The most critical problems in Tomo-PIV reconstruction are particle elongation and ghosts. The elongation along thickness direction can be characterized by one-dimensional diffusion function. The distribution of ghost particles is also quantitatively described by exponential function. Taking advantages of these two points, an IntE-MART for Tomo-PIV is proposed in this work. The new method does not only shrink elongated particles through inverse diffusion function, but also suppress the intensity of weak particles (normally ghosts).

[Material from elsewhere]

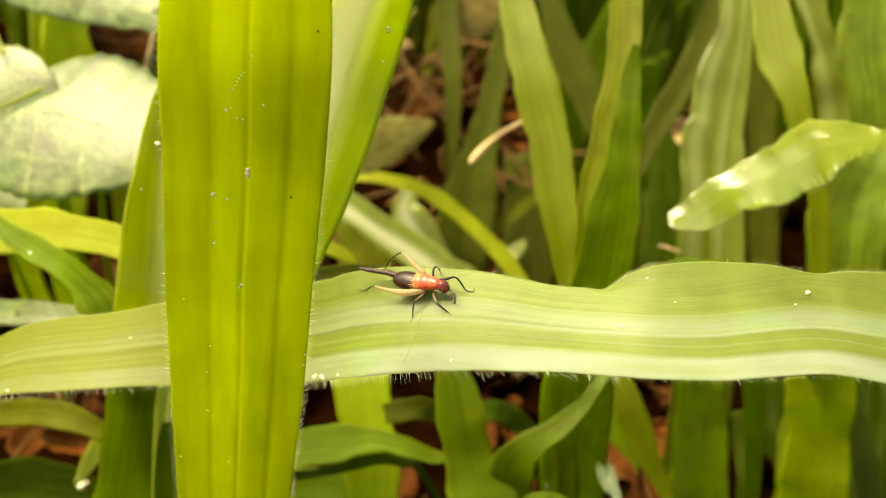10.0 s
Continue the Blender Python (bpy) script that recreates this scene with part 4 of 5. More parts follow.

The numerical simulations with and without noise are performed to test the performance of the IntE-MART. Results indicate that IntE-MART can cause a substantial improvement on quality of reconstruction and velocimetry when the noise level is less than 25 %. Additionally, this method can accelerate the reconstruction by increasing the sparsity of the intensity field.

Furthermore, this paper presents a systematic comparison of the distribution of the peak intensity between original SF-MART and IntE-MART. From the difference of the distributions, a potential separation point can be utilized to possibly discriminate the ghost particles and the actual particles. Without image noise, the simulated results of \(ppp = 0.15\) indicate that only 0.9 % ghosts are inseparable for the test case with constant peak value and only 1.5 % for the case of random peak value. With image noise, the ghost removal based on IntE-MART can also be used under low noise level. However, the ghost removal based IntE-MART can also filter out a number of actual particles which may lead to the reduction in measurement accuracy.

The application of IntE-MART to a real TBL experiment shows that there is no significant difference on the mean velocity profile between SF-MART and IntE-MART with/without ghost removal because the seeding density ppp is low. However, the RMS profile of IntE-MART is more accurate because of the reduction in the low-intensity particles. As discussed in Sect. 4, the bias error of the velocity profile is probably caused by remaining high-intensity ghost particles.